In the oversupplied market, LNG supplier countries, such as Australia, Malaysia and Indonesia, will likely benefit from the proximity advantage over U.S. LNG in Asian markets, prompting more U.S. LNG to flow to European markets. One consequence of this may be for U.S. LNG to come into competition with Russian gas, which plans to retain about 30 percent of the European gas market for the next two decades. Yet, the outcome of such competition is difficult to predict as it is greatly subject to global oil prices and U.S. domestic gas prices. Not to mention Russia’s game plan—particularly regarding Gazprom; the company could choose to reduce the price of its gas to Europe to as low as US$3.50 per mmBtu in an effort to block the substantial arrival of U.S. LNG, and/or expand pipeline connections to Europe to capture more buyers in the longer term.
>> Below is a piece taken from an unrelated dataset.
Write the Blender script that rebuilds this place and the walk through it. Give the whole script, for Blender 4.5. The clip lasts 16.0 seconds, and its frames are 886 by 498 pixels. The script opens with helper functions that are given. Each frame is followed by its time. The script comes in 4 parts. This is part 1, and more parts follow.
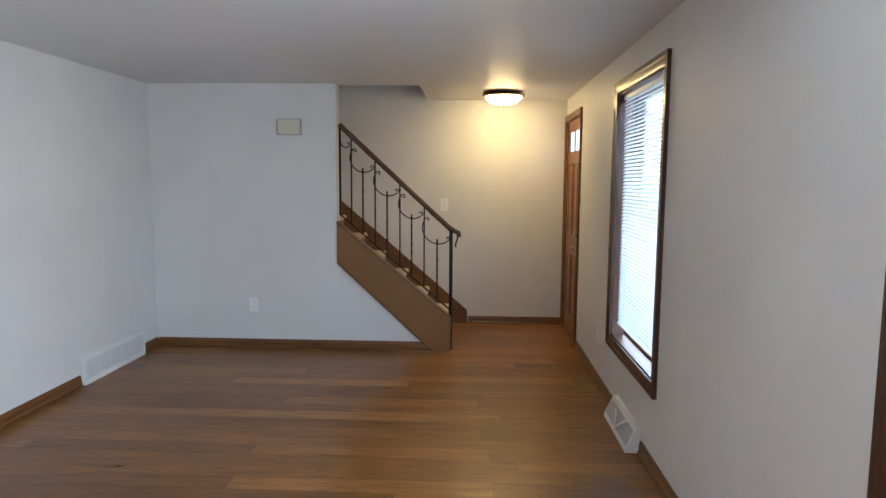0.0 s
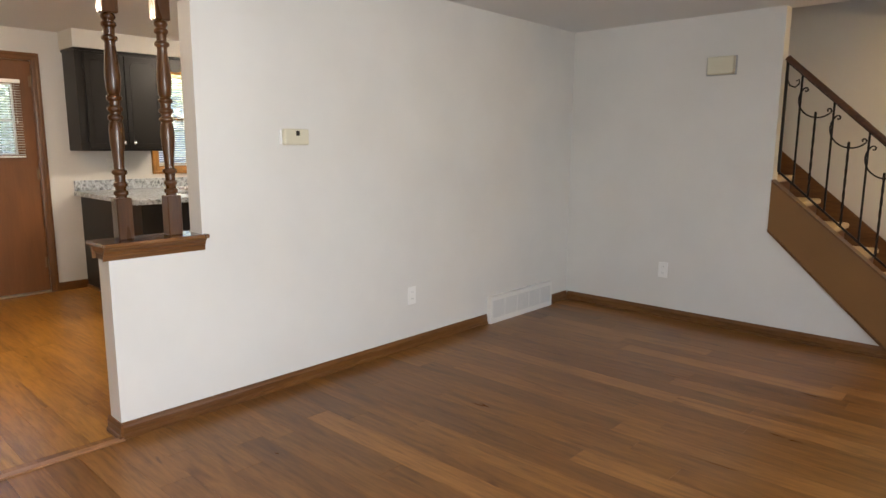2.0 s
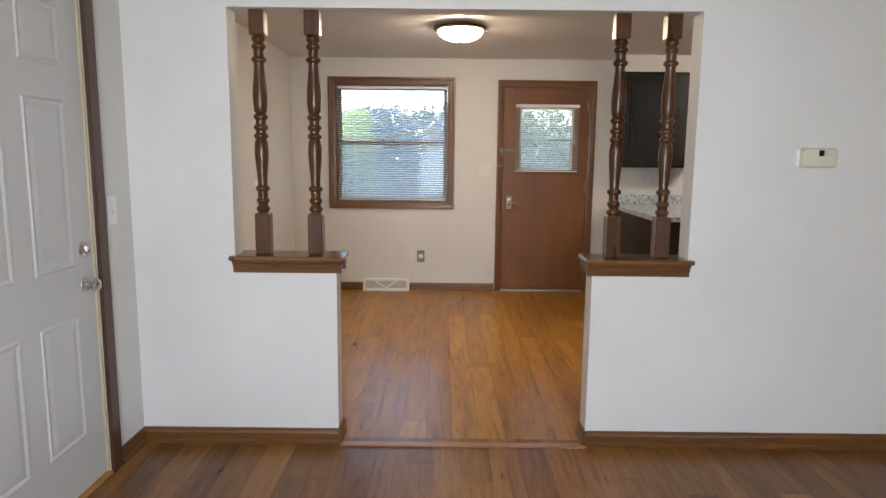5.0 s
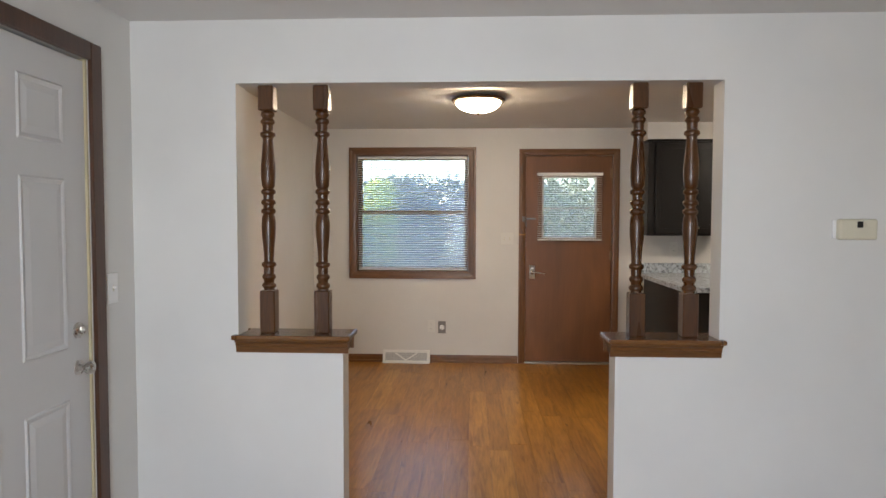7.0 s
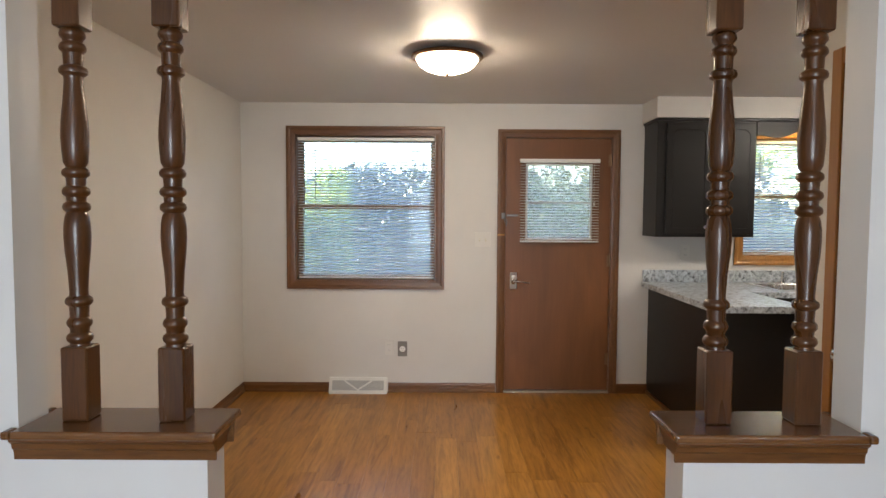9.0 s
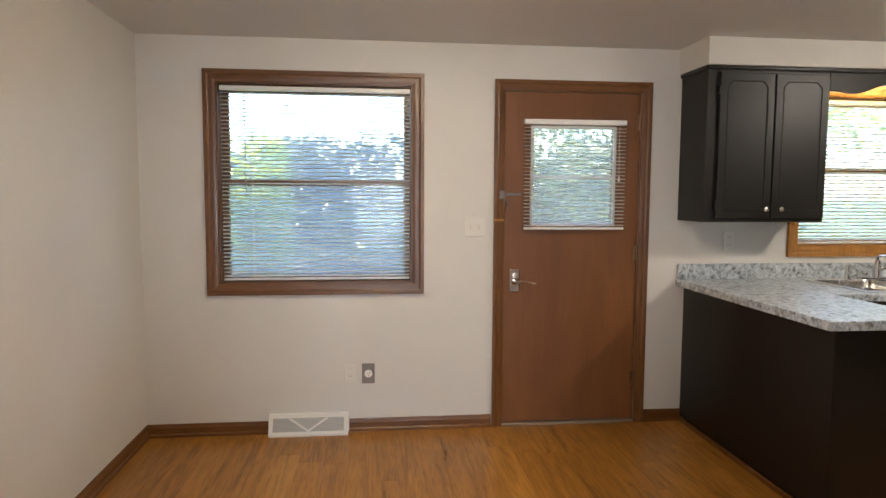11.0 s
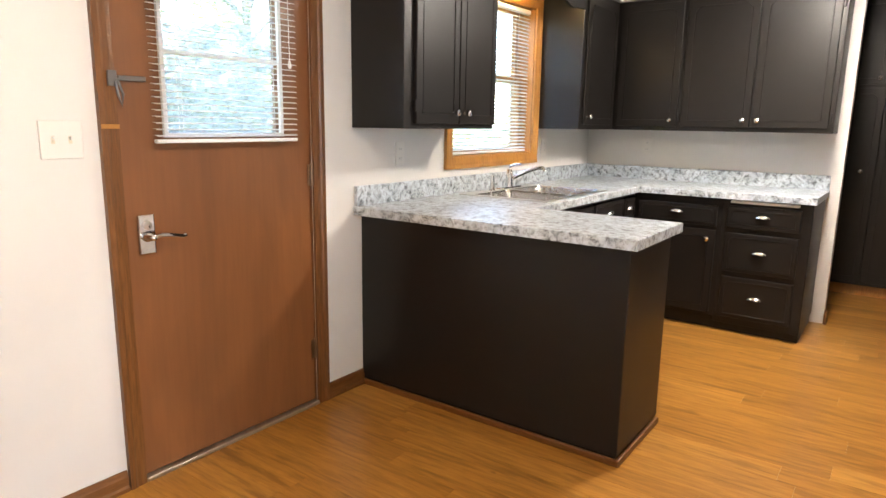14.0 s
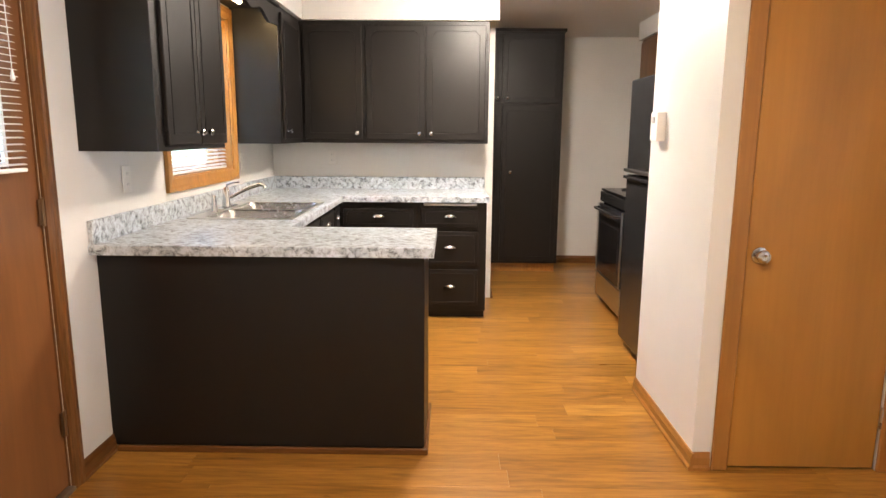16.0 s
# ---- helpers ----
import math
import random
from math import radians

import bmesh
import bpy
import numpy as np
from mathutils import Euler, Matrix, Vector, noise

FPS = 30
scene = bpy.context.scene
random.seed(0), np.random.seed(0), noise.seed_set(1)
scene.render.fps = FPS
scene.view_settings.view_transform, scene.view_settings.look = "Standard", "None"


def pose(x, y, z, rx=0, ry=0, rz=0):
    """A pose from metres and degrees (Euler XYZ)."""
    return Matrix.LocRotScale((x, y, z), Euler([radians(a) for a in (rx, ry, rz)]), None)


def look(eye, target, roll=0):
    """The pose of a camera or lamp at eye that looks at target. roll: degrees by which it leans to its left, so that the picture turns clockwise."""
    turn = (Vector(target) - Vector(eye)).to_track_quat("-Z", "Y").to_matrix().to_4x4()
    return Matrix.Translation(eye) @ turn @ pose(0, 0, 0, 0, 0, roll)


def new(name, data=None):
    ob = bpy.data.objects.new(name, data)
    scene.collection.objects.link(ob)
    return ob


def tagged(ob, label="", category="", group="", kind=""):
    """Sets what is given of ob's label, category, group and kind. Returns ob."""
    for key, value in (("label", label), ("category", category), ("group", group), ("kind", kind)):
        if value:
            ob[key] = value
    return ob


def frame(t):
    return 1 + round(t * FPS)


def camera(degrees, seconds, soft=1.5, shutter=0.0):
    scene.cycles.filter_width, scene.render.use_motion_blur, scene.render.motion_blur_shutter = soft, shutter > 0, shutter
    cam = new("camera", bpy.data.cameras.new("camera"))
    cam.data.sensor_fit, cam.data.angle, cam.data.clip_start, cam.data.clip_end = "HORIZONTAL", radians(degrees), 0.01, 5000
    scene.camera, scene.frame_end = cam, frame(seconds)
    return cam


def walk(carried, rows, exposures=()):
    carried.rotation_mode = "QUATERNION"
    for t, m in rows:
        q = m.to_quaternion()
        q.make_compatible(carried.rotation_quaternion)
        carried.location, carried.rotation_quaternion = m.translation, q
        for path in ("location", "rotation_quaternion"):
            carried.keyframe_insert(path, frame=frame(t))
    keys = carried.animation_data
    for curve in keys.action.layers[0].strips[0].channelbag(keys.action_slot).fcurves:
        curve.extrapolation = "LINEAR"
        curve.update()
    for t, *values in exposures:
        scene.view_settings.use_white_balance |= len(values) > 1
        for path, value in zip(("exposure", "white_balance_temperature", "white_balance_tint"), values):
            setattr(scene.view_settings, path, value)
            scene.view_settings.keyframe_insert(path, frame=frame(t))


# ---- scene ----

Notwithstanding questions like how long oil prices may remain relatively low and how long U.S. LNG projects can operate on the basis of variable costs, the future of U.S.-EU energy relations portends opportunities. The reduction in U.S. LNG imports and the advent of robust U.S. LNG supplies are already helping to elevate the role of natural gas in energy security dialogues in Europe. Provided that adequate infrastructure is available to facilitate LNG imports and intra-regional gas distribution, U.S. LNG can be an undeniable asset for Europe’s effort to diversify gas supply sources and to enhance regional energy security, either directly through volume or indirectly through added global liquidity and contractual flexibility. The history is still being written for the U.S. shale revolution, and 2016 seems to be only one of the earlier milestones in what may prove to be a long chapter.